Particularly poignant are sequences when, in response to the death of their comrade by rocket propelled grenade, a Staff Sergeant makes a calculation based on incomplete information provided him by Afghani villagers. The conclusion he draws requires that he then call in an artillery strike on a building he believes to be housing armed insurgents. After the strike, as the G.I.s close in to sort the wreckage and procure whatever ammunition and weapons have been left or damaged, it becomes immediately apparent that someone has made a terrible mistake, the charred remains of children’s toys and clothing give way to images that leave nothing to the imagination about the true tolls and horrors of hand to hand first-person war.

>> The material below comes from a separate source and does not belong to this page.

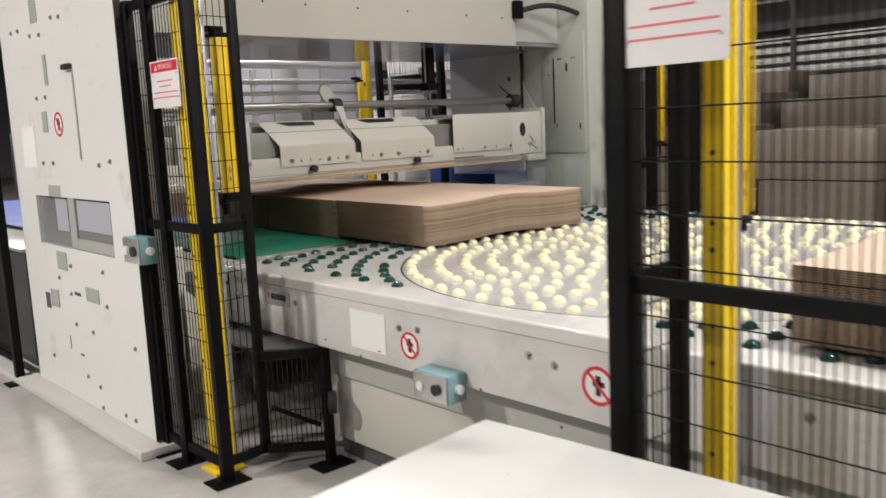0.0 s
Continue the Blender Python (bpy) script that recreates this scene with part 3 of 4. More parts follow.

The resulting footage is some of the most brutal and emotion-evoking I have ever observed. Not due to gore, but the knowledge that the reality is children are dying in this setting. It wasn’t until I got the chance to watch this movie that the impossibilities and paradoxes of war became so apparent to me, how once the point of WAR has been reached then the ability to come back from such a ledge is almost physically not an option. When children are being killed accidentally….well, how can that be explained?
RESTREPO is so difficult for me as well because I know that several of my own friends are of the age or were when major combat operations began in Iraq that their deaths in the service of our country was a very real possibility. That abstraction was never really driven home to me, even in the wake of the falling towers, that most bizarre and ghostly image forever ingrained on my own psyche. But in RESTREPO…. Well in RESTREPO people die on camera. That’s all there is to it.
Again, the power in this film lies in its ability to humanize every element, to bring each radio call, gun blast, chopper landing and bullet hole into your living room. There is no sense of braggadocio or dramatization, this is a tale of the daily operation called survival in Afghanistan. I believe this film is available for Netflix instant download right now. At your earliest convenience you should take them time to try and absorb something from the story this particular platoon of soldiers lived through.